ExxonMobil (XOM) has agreed to acquire a 40% joint interest in Enterprise Products’ (EPD) Bahia NGL pipeline, sealing a deal that changes the competitive landscape in the Permian Basin.
The companies plan to expand Bahia from 600 Mb/d to 1 MMb/d and build a 92-mile lateral directly to XOM’s Cowboy gas plant in Eddy County, NM. EPD and XOM expect to complete the Bahia expansion and extension, called the Cowboy Connector Pipeline, in 4Q27. Exxon will invest $650MM under the agreement, according to Reuters.

East Daley Analytics’ “G&P System Analysis” dashboard in Energy Data Studio shows the Cowboy plant running effectively full at its 600 MMcf/d of processing capacity and producing ~60 Mb/d of NGLs (see figures). According to the NGL Hub Model, all the barrels currently flow on EPD’s Mid-America Pipeline (MAPL) system.
While the deal doesn’t shift NGLs to a different pipeline owner, it is strategically meaningful in how it reshapes Exxon’s broader commercial incentives. By partnering with Enterprise and co-sponsoring the Bahia expansion, Exxon is effectively tying its long-term Permian NGL strategy deeper into the EPD network. That matters because XOM is one of the largest upstream contributors to Energy Transfer (ET), accounting for ~18% of its Permian gas processing volumes.
Cowboy itself poses no direct risk to Energy Transfer, but the new alignment with EPD creates a stronger pull for Exxon’s other barrels and future growth volumes, meaning discretionary NGL flows could migrate toward EPD instead of ET. This is the emerging competitive risk for ET, small today but potentially material over time across its pipeline, fractionator, storage and export chain.

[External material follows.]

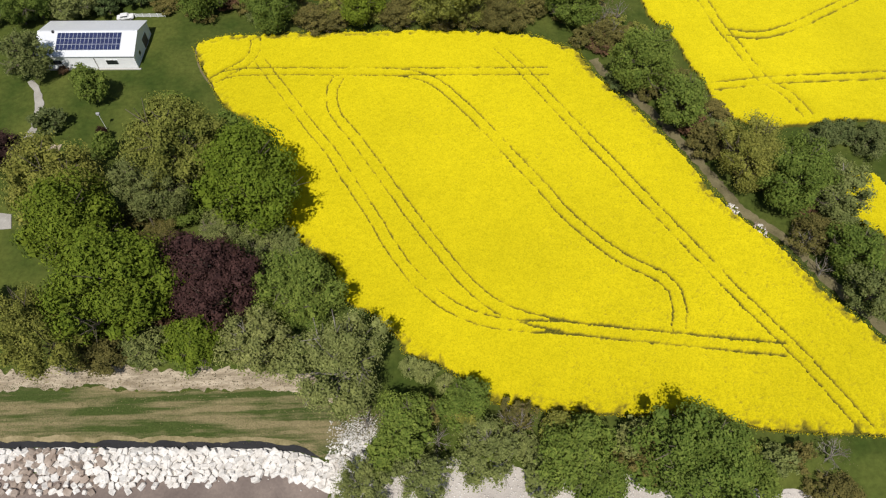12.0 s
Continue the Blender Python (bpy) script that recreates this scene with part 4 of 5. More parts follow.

This shift highlights a widening philosophical divide among the Permian’s major NGL operators. EPD and Targa Resources (TRGP) are taking bold, offensive positions by investing in long-haul systems, in TRGP’s case the recently announced Speedway Pipeline. The companies have made the commitments despite a nearly 1.5 MMb/d overbuild in Permian NGL takeaway, according to the NGL Hub Model. The strategy is clear: the winners in the next cycle will be those operators that control the molecules, not the ones that wait for perfect utilization.
Energy Transfer, by contrast, is signaling caution. In its 3Q25 earnings, executives discussed converting an NGL pipeline to gas service, at the same time its competitors are expanding. ET isn’t structurally weak; its asset base is deep and integrated, but the company is being pressured into a strategic reckoning as the competitive board tilts toward operators willing to take risk to secure barrels.
The outcome is far from settled. Boldness could pay off for EPD and TRGP, or their expansions could deepen pressure on rates in an already crowded market. ET’s discipline could prove prudent, or it could watch competitors reshape the Permian NGL landscape around them.
What is clear is this: the competitive question is no longer about overbuild – it’s about who is positioning to capture market share. EPD and Targa are playing offense. ET must decide whether to match that posture, or risk losing control of the barrels that drive the value chain. – Julian Renton Tickers: EPD, ET, TRGP, XOM.